“Disciplining the Future” – Chris Julien
Our relationships to those times called the future are fraught with presents. As Felicitas Macgilchrist, Heidrun Allert & Anne Bruch’s paper and presentation on scenario-building for education point out, our futures are entangled with “indeterminate sociotechnical configurations” (Macgilchrist et al. 2020, 76). Yet, their interesting and nuanced exploration of scenario building helps to point out how we usually tend to take for granted as inevitable and concrete many parameters of the future, as what I’d like to explore to be a ‘disciplining of the future’.
In most cases, these relationships are so commonplace that the complexity of their operation escapes notice.

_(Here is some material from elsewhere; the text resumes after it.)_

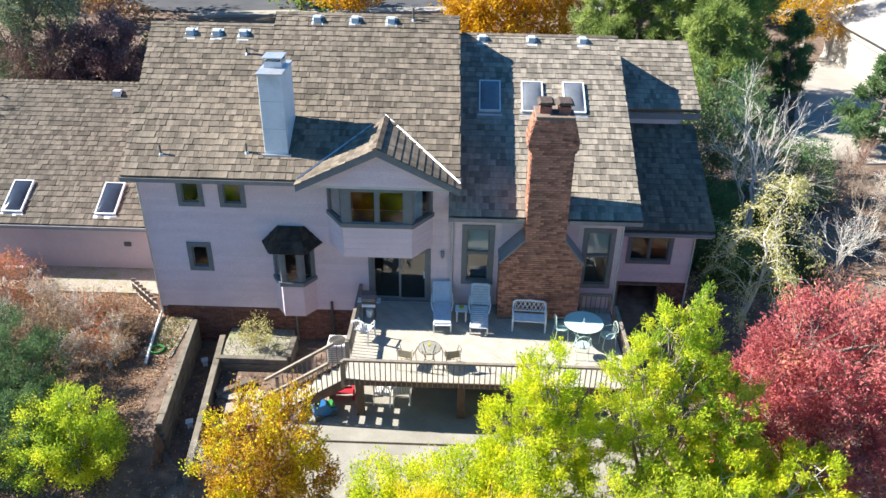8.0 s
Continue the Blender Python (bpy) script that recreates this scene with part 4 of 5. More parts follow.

As Donna Haraway cautions us: “[i]n urgent times, many of us are tempted to address trouble in terms of making an imagined future safe, of stopping something from happening that looms in the future, of clearing away the present and the past in order to make futures for coming generations” (Haraway 2016, 1). However, such a mode of address usually serves to efface agencies of the present and reiterate extant power structures as ways of projecting a relation of ourselves and our environments into the future that is ostensibly progressive, optimistic, and open.
In many cases where so-called technological phenomena are at play, the portraits of their futures with us are actively painted, showing us smooth futures of automated work and optimised leisure. Succeeding the Smart City with its driverless cars and ubiquitous IoT helpers (not to mention blanked surveillance and pervasive nudging mechanisms) as guarantors of “an aesthetic of smoothness and predictability that lulled users into agreeable, smoothed personas” (Macgilchrist et al. 2020, 79). Today, the development of Artificial Intelligence systems has become a placeholder for our aspirations and sensibilities (and a new site of complex and adversarial data negotiations) in which the conformity to outcomes prescribed in datasets is tantamount.
In other cases, the future is simply a tacit understanding of things staying the same, thereby filling up possible futures with a barely visible template to which it must conform. Such is the case with economic growth, where possible futures are constrained by an imperative to maintain a percentage-point growth in net productivity expressed in monetary value. The same could even be said to go for that other great 19th-century invention, liberal democracy, which equally fills up our futures with ‘an eternal return’, that is, to the voting booth, where we reinscribe our faith in our system of governance as an optimal and essential arrangement.
Whether overt narratives of technological salvation or implicit injunctions attesting to our expulsion from paradise, relationships to the future are anything but neutral. Quite the opposite, I would argue that such relationships to the future show how our modern sensibility of control and containment is a condition operating such relationships in the first place, a sensibility that Walter Benjamin captured a century ago in what he called “homogenous empty time”. The critical caveat of any scenario built is that in making relationships with the future, only what its authors deem pertinent is incorporated, and the environment is assumed to otherwise remain constant. This calls to mind Jean Baudrillard’s remark in an essay titled Objects in this Mirror that “every photographed object is merely the trace left by the disappearance of everything else” (Baudrillard  2008, 87), and highlight the question raised by Macgilchrist et al. “how this embedding configures the contours of what is thought to be a desirable future student-subject” (Macgilchrist et al. 2020, 76).
In closing, let me underscore the urgency of raising this issue of the nature of scenarios and our relationships to the future. This interplay of aspirations and selective inclusion is nowhere more evident than in our collective effort to tackle the climate- and ecological crisis. In our approach to this crisis, as exemplified by the IPCC climate accord of Paris in 2015, both the overt and tacit modes of modern capture of our futures as faithful to Nietzsche’s an eternal return to the same’ are in full operation. Such scenarios combine the tacit assumption of continued growth (with an adjusted colour scheme) and governance while inserting massive assumptions about technological capacities to contain the adverse effects of these modes in the form of ‘Carbon Capture Storage’, or CCS. (McLaren & Markusson 2020). Heeding Haraway’s advice, if we want to wield future scenarios with any critical and emancipatory capacity, we will do well to understand them primarily as political tools of account, bringing forward our present as it is shaped by implicit commitments and explicit aspirations about what our world should be.
- Baudrillard, Jean.  2008. The Perfect Crime. London & New York: Verso.
- Haraway, Donna. 2016. Staying With the Trouble, Making Kin in the Chthulucene. Duke University Press.
- Felicitas Macgilchrist, Heidrun Allert & Anne Bruch (2020) Students and society in the 2020s. Three future ‘histories’ of education and technology, Learning, Media and Technology, 45:1, 76-89,
- McLaren, D., Markusson, N. 2020. The co-evolution of technological promises, modelling, policies and climate change targets. Nat. Clim. Chang. 10, 392–397.